==== Data extract ====

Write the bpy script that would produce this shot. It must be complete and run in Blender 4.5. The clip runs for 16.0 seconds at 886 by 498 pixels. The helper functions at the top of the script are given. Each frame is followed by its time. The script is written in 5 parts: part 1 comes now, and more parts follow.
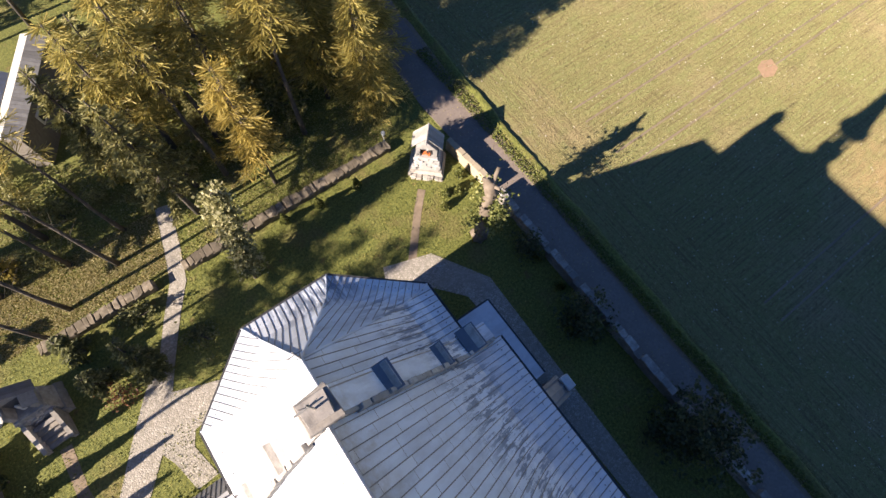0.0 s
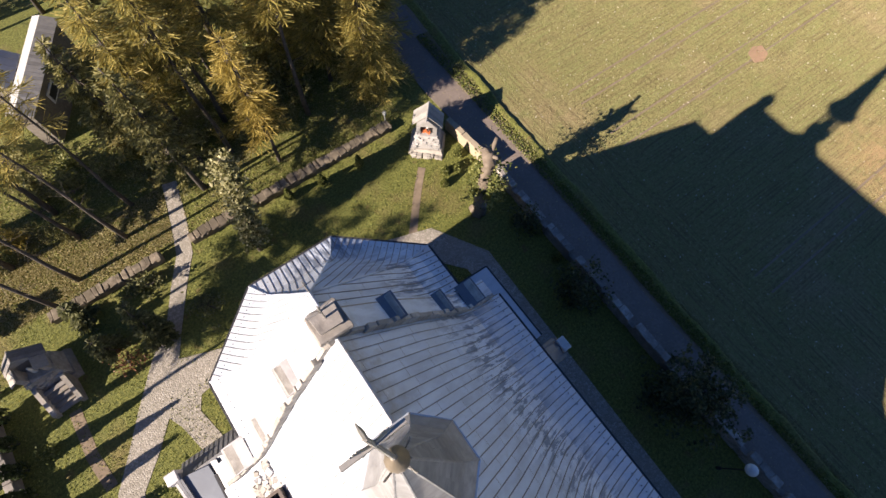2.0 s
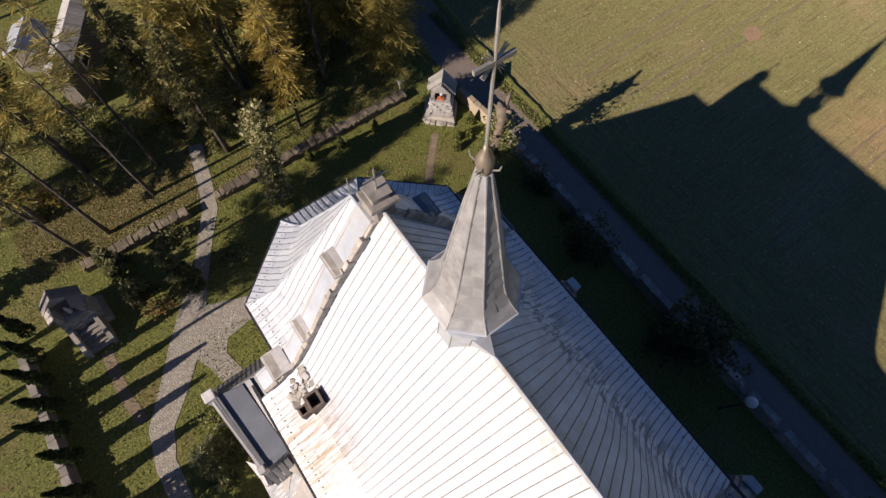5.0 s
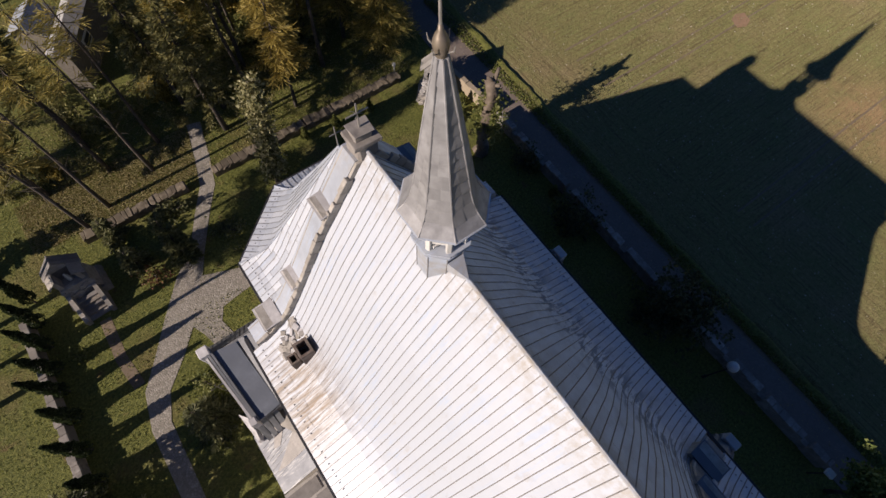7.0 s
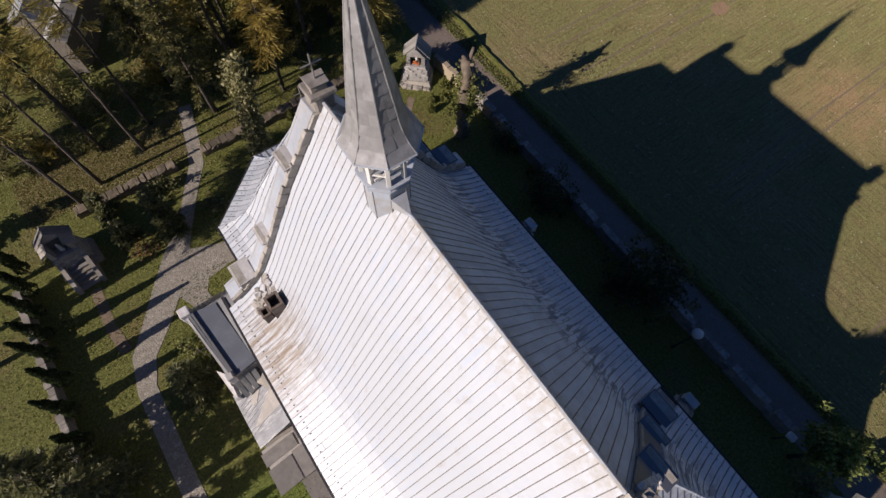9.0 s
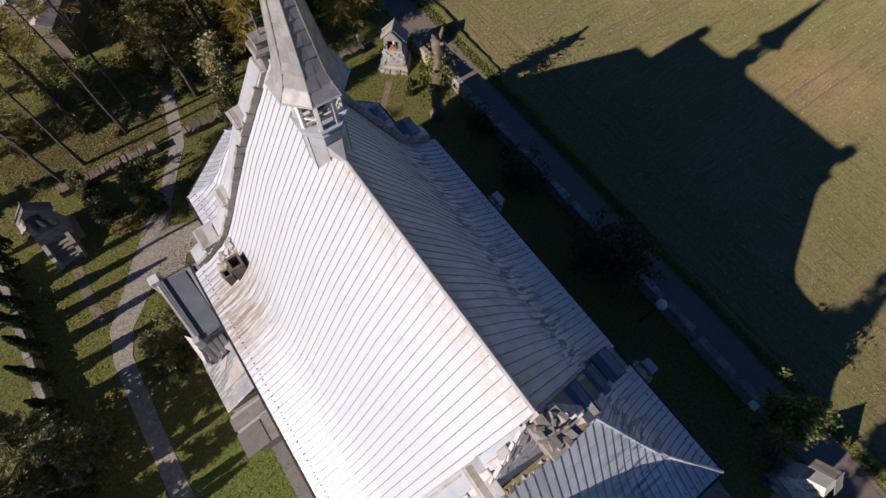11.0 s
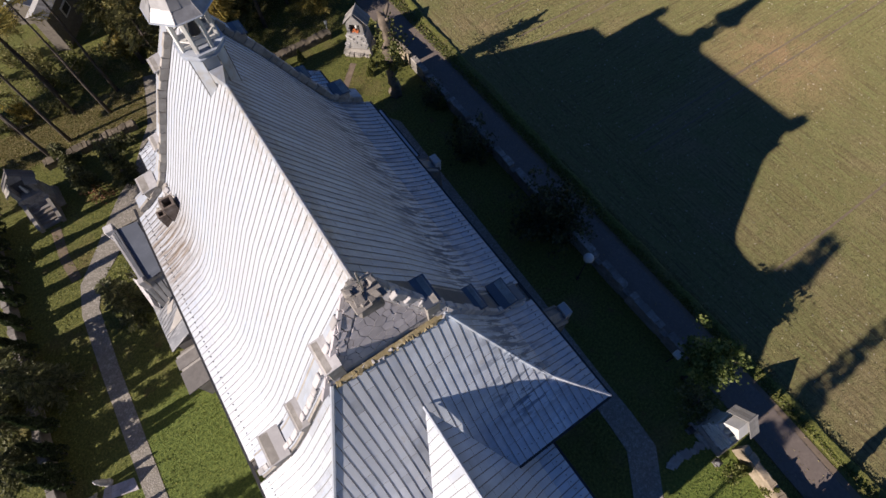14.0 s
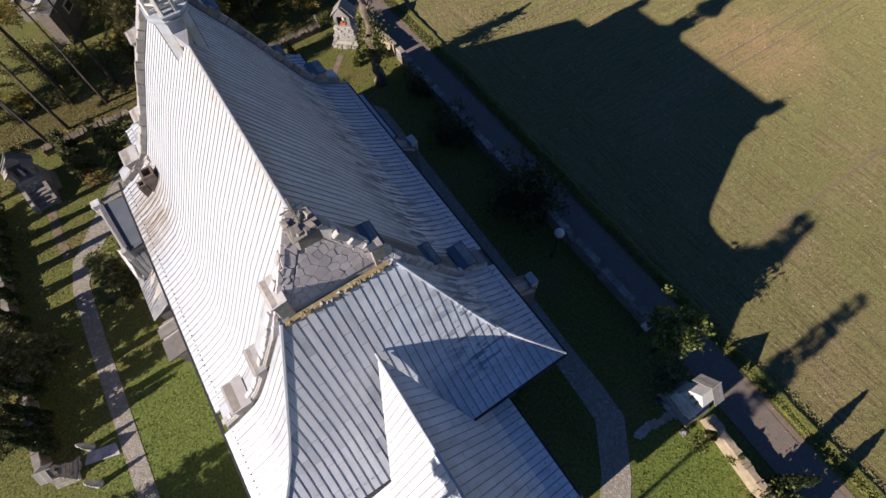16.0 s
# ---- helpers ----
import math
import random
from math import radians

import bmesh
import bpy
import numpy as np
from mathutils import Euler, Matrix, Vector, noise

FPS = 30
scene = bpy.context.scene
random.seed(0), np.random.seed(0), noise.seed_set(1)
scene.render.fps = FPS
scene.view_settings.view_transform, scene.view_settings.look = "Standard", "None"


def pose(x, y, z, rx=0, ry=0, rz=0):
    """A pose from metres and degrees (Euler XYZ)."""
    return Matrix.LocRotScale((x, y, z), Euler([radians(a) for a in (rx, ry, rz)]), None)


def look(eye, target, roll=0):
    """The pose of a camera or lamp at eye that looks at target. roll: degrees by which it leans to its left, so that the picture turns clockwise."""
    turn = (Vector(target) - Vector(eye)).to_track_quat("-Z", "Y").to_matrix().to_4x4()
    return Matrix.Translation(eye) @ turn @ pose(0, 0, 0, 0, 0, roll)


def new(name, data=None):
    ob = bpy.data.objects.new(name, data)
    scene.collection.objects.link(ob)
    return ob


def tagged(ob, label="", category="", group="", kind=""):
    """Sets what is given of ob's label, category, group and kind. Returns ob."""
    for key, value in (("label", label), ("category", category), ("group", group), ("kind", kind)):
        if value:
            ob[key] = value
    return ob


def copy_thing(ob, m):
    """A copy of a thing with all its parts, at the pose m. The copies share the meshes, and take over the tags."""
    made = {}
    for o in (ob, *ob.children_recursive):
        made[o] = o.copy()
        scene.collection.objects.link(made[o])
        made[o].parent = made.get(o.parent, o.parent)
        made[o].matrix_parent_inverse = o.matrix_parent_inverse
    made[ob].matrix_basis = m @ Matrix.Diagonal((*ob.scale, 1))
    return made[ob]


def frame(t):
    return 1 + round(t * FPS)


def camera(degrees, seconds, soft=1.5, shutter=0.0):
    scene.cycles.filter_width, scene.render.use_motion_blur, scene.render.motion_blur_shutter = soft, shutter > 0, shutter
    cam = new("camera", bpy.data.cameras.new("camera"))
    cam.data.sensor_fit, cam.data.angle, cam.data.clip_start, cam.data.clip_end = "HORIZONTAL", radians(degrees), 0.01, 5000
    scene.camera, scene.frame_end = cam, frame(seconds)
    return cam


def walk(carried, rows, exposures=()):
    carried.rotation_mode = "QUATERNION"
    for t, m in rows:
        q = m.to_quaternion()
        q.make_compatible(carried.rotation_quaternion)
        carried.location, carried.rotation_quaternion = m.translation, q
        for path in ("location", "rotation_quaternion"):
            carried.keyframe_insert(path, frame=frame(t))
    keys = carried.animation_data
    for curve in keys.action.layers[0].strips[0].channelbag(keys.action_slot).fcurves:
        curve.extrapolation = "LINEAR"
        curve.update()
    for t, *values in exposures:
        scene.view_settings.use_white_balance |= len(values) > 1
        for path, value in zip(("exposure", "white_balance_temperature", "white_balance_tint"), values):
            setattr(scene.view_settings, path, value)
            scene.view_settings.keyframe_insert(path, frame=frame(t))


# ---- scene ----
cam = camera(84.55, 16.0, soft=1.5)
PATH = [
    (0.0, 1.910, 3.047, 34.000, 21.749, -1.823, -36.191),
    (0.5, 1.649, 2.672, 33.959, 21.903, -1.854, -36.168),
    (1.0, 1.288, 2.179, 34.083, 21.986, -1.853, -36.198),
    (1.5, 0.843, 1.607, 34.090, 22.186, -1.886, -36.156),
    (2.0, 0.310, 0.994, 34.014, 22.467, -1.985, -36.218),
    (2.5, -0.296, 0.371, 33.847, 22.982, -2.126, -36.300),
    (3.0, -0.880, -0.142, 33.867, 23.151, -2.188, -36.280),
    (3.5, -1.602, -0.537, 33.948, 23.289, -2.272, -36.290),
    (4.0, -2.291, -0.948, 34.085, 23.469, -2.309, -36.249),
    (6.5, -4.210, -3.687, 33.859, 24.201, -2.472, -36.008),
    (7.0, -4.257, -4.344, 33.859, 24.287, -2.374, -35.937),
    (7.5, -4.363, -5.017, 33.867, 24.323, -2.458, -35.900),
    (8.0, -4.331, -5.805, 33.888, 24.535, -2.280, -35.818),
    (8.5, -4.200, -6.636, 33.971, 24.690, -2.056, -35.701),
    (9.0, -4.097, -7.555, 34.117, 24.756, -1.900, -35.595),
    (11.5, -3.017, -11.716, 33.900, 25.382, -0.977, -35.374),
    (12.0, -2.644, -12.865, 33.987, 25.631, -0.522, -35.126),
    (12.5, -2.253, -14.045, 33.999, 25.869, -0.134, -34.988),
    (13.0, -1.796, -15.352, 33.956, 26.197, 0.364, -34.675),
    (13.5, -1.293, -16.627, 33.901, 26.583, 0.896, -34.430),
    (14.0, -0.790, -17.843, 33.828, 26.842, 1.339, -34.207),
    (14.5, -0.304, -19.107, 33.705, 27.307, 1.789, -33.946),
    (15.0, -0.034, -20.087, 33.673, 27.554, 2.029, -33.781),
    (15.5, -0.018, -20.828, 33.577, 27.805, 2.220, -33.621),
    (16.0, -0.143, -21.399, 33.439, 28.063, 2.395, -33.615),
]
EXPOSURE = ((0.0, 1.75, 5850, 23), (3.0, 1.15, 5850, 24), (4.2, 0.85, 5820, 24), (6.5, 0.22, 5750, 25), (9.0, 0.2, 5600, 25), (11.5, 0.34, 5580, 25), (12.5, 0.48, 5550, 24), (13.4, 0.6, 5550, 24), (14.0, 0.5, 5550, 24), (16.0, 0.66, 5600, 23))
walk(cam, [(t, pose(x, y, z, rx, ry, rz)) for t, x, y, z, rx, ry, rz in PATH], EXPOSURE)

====

▸ Direction: Reproduce the material above exactly, first line through the line that contains "made[o].matrix_parent_inverse = o.matrix_parent_inverse", minus the pictures.

▸ Written solution:
Write the bpy script that would produce this shot. It must be complete and run in Blender 4.5. The clip runs for 16.0 seconds at 886 by 498 pixels. The helper functions at the top of the script are given. Each frame is followed by its time. The script is written in 5 parts: part 1 comes now, and more parts follow.
0.0 s
2.0 s
5.0 s
7.0 s
9.0 s
11.0 s
14.0 s
16.0 s
# ---- helpers ----
import math
import random
from math import radians

import bmesh
import bpy
import numpy as np
from mathutils import Euler, Matrix, Vector, noise

FPS = 30
scene = bpy.context.scene
random.seed(0), np.random.seed(0), noise.seed_set(1)
scene.render.fps = FPS
scene.view_settings.view_transform, scene.view_settings.look = "Standard", "None"


def pose(x, y, z, rx=0, ry=0, rz=0):
    """A pose from metres and degrees (Euler XYZ)."""
    return Matrix.LocRotScale((x, y, z), Euler([radians(a) for a in (rx, ry, rz)]), None)


def look(eye, target, roll=0):
    """The pose of a camera or lamp at eye that looks at target. roll: degrees by which it leans to its left, so that the picture turns clockwise."""
    turn = (Vector(target) - Vector(eye)).to_track_quat("-Z", "Y").to_matrix().to_4x4()
    return Matrix.Translation(eye) @ turn @ pose(0, 0, 0, 0, 0, roll)


def new(name, data=None):
    ob = bpy.data.objects.new(name, data)
    scene.collection.objects.link(ob)
    return ob


def tagged(ob, label="", category="", group="", kind=""):
    """Sets what is given of ob's label, category, group and kind. Returns ob."""
    for key, value in (("label", label), ("category", category), ("group", group), ("kind", kind)):
        if value:
            ob[key] = value
    return ob


def copy_thing(ob, m):
    """A copy of a thing with all its parts, at the pose m. The copies share the meshes, and take over the tags."""
    made = {}
    for o in (ob, *ob.children_recursive):
        made[o] = o.copy()
        scene.collection.objects.link(made[o])
        made[o].parent = made.get(o.parent, o.parent)
        made[o].matrix_parent_inverse = o.matrix_parent_inverse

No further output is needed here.